福岡市動物園が計画していたミャンマーからのアジアゾウの受け入れが遅れていた問題で、同園は5月16日、今年度中の受け入れを目指して、関係機関と調整していることを明らかにした。ただ、同国の治安情勢は不安定な状況が続いており、具体的な受け入れ時期は未定のままとしている。
ミャンマー情勢で遅れ
同園では、2017年に雌の「はな子」が死に、ゾウが不在となった。市と同国は19年に雄1頭、雌3頭を受け入れる内容で合意し、覚書を締結。受け入れに際しては、事前に飼育の方法などを学ぶために園の飼育担当者を現地に派遣し、現地からは飼育員や獣医師を招く予定だった。だが、20年に新型コロナの感染が拡大し、翌21年2月には現地で軍事クーデターが発生。派遣する職員の安全が確保できないことから、受け入れ時期は見通せなくなっていた。
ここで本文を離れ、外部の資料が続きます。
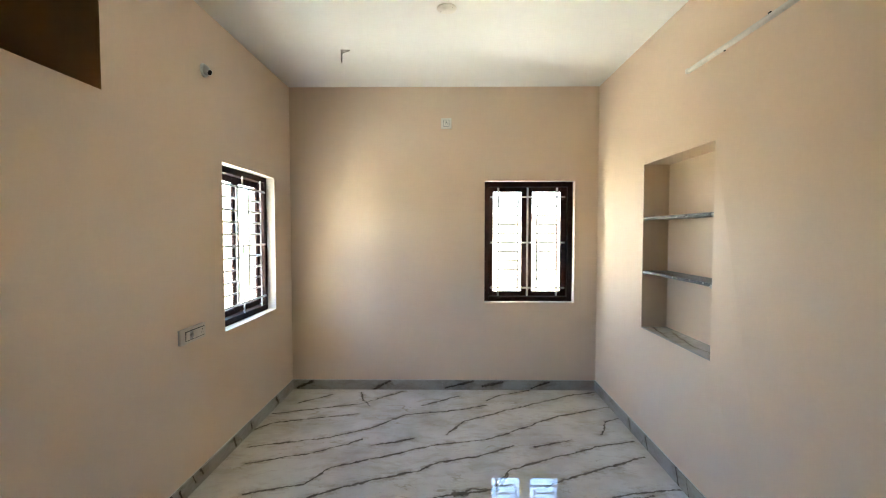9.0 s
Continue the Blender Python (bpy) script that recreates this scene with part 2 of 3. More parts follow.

同園によると、受け入れに向けてゾウ舎の改修や新築を進めており、今年度予算にはゾウの輸送費など約1億5600万円を計上。3月には、職員の派遣をとりやめ、現地から招く飼育員に予定より長く滞在してもらうよう覚書の内容を変更することで了承を得たという。現在は受け入れるゾウを選定しており、輸送に必要なチャーター機も今後手配するという。
同園の担当者は「現地の事情もあり、いつ受け入れられるかは依然見通せないが、受け入れに向けて準備を進めたい」としている。